KBRT – Musim panen cengkeh membawa berkah tersendiri bagi para buruh petik di Trenggalek, terutama di wilayah Kecamatan Watulimo. Dalam sehari kerja, buruh petik bisa mendapatkan upah hingga Rp150 ribu, dengan rata-rata hasil panen mencapai 20 kilogram cengkeh bersih per orang.
Septa Cahyo, salah satu buruh petik cengkeh asal Watulimo, mengaku bekerja selama 9 jam per hari, dimulai sejak pukul 06.30 hingga 15.30 WIB. Ia bisa memanen satu hingga empat pohon per hari, tergantung ukuran dan kesuburan pohon.
“Waktu saya bekerja dari pukul 06.30 sampai 15.30 WIB. Sehari rata-rata dapat sekitar 20 kg. Sehari itu bisa satu pohon, ada satu pohon tidak habis, bahkan 4 pohon, tergantung banyaknya bunga cengkeh serta besarnya pohon,” ujar Septa.
Meski hasil yang didapat terbilang cukup, pekerjaan ini penuh risiko. Septa menyebut cuaca menjadi tantangan utama. Meski hujan dan angin kencang, para buruh tetap memanjat karena harus segera memetik cengkeh sebelum bunga mekar dan kehilangan nilai jual.
Ketinggian pohon yang dipanjat pun bervariasi, mulai 10 hingga 15 meter. Alat bantu yang digunakan antara lain tangga, karung kecil, dan "gantol" – besi sepanjang dua meter untuk menjangkau ranting yang jauh.
“Ketinggian pohon bervariasi 10 sampai 15. Alat tangga, karung kecil, dan gantol,” jelasnya.
Selama satu bulan terakhir, Septa sudah berpindah dua lokasi panen. Pemilik kebun, menurutnya, lebih memilih menggunakan jasa buruh panen karena kewalahan menangani pohon yang banyak, atau karena tak bisa memanjat sendiri.
“Rata-rata kadang pemilik kebun kewalahan untuk petik sendiri dan ada juga yang tidak bisa panjat pohon,” kata Septa.
Menurut Septa, upah buruh petik cengkeh saat ini relatif stabil dan cenderung naik tiap musim. Dua musim terakhir, upah berkisar Rp150 ribu per hari, tanpa potongan. Semua fasilitas mulai dari alat panen, makan dua kali sehari, hingga uang bensin ditanggung pemilik kebun.
“Rp150 ribu itu masih dua musim terakhir ini. Kalau dulu ya Rp100 ribu, Rp125 ribu.
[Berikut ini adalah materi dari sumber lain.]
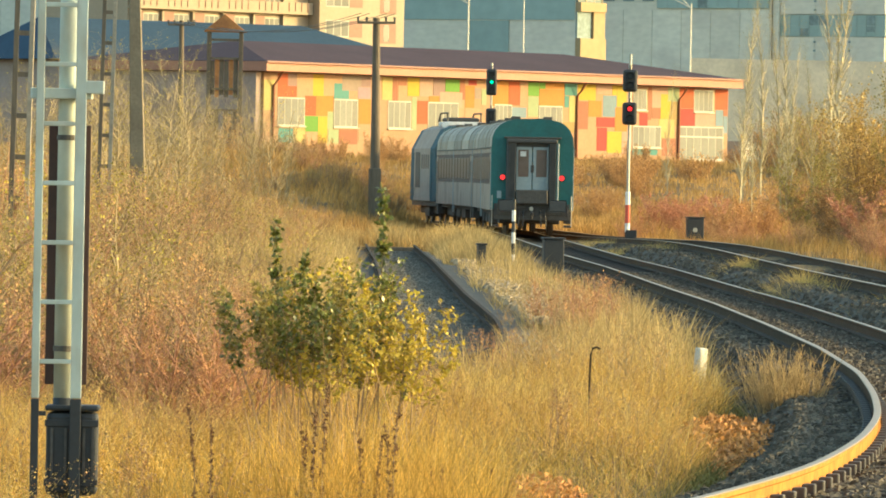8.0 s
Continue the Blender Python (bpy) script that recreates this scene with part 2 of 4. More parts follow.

Bahkan dulu pernah Rp100 ribu ngepas, itu sudah include bensin, makan kita sendiri. Sekarang peralatan pun disiapkan yang punya kebun, kita cuma kehilangan tenaga,” ungkapnya.
Ia menambahkan, fluktuasi harga cengkeh tidak memengaruhi besaran upah buruh. Yang jadi acuan justru adalah harga kebutuhan pokok. “Upah buruh itu tergantung pasarannya dan kebutuhan, harga cengkeh tidak mempengaruhi harga buruh,” imbuhnya.
Karena bersifat musiman, Septa harus berpindah profesi saat tidak ada panen. Ia biasa menjadi pedagang durian saat musim tiba, atau bekerja serabutan lainnya yang bisa menghasilkan uang.
“Memilih buruh cengkeh karena saat ini ya adanya itu. Jadi saya bekerja itu mengikuti musim, mana yang ada hasilnya itu saya kerjakan,” tandasnya.